■ **Direction**
Copy out the line that contains "hit, place, normal, _, ob, _", the line that contains "return (m.translation, way, ob.name, place, normal)", and every line between them, exactly, and nothing else.

■ **Given information**
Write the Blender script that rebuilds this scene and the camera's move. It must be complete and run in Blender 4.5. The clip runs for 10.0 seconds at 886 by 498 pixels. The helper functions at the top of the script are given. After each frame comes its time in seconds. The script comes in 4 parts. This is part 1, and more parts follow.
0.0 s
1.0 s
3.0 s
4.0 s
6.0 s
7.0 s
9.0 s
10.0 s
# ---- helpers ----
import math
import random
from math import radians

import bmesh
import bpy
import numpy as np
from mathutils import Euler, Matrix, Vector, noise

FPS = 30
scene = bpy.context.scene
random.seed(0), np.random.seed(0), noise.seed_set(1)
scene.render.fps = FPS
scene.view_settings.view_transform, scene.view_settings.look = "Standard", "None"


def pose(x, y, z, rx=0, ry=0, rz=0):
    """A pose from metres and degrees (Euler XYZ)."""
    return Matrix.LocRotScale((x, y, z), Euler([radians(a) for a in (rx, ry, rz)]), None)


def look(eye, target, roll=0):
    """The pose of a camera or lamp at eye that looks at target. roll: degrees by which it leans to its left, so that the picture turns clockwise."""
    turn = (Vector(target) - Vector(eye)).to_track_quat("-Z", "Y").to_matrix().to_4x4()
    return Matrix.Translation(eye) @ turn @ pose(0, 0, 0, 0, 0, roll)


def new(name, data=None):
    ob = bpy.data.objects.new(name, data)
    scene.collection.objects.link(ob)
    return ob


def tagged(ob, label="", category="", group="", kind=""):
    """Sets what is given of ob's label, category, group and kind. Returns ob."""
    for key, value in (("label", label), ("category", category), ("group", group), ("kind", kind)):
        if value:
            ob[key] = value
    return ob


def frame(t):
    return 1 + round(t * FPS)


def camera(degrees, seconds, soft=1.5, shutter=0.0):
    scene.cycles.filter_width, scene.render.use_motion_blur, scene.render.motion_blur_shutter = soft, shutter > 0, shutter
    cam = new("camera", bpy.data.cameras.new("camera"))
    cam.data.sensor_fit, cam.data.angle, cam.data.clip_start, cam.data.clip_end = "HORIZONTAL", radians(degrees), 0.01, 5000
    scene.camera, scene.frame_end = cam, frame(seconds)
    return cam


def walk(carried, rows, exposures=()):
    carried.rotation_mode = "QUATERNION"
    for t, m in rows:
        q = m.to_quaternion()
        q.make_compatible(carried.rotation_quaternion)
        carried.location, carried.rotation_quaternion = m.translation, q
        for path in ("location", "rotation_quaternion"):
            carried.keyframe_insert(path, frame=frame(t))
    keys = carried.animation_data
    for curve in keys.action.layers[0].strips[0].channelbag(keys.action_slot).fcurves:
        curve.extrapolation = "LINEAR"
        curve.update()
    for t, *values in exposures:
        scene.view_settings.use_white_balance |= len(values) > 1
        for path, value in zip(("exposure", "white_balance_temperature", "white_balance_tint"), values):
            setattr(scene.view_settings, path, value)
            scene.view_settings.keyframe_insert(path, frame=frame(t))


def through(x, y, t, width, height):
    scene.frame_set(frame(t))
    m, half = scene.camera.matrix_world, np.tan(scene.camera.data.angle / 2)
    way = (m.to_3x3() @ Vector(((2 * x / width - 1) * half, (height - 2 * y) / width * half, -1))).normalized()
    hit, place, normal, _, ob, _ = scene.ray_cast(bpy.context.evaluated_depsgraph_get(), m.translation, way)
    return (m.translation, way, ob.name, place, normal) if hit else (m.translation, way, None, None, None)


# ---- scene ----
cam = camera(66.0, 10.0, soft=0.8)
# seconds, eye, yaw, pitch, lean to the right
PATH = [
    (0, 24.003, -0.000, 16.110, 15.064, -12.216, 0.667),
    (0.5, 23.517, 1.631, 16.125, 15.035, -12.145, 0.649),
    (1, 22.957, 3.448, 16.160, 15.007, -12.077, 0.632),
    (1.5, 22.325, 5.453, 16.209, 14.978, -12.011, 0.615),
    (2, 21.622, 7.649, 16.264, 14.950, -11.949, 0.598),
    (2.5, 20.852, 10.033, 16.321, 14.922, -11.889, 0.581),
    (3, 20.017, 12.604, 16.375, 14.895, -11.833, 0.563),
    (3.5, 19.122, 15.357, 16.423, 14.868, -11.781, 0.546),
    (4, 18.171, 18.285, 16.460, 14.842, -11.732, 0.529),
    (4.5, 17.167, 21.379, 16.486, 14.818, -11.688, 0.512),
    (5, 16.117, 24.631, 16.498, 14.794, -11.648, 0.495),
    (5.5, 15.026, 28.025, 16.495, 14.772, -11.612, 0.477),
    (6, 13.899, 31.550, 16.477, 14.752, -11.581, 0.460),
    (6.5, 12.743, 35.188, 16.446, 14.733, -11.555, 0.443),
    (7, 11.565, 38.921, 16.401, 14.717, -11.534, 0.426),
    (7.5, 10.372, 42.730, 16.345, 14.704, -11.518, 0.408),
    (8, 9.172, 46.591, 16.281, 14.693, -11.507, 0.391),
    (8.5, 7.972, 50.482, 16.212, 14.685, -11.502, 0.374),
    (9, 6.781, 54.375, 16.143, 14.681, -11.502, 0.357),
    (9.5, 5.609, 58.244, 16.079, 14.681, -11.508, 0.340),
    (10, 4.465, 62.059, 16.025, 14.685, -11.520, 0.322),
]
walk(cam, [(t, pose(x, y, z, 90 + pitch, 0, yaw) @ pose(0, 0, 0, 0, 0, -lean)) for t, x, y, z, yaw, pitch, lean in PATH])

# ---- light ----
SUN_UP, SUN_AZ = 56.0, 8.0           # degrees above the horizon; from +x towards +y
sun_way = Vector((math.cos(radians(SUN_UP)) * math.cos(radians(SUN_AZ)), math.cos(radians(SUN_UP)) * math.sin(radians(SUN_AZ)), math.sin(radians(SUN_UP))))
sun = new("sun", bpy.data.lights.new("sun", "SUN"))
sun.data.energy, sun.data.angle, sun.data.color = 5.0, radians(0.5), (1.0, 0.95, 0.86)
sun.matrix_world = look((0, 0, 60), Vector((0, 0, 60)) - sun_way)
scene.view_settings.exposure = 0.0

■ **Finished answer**
    hit, place, normal, _, ob, _ = scene.ray_cast(bpy.context.evaluated_depsgraph_get(), m.translation, way)
    return (m.translation, way, ob.name, place, normal) if hit else (m.translation, way, None, None, None)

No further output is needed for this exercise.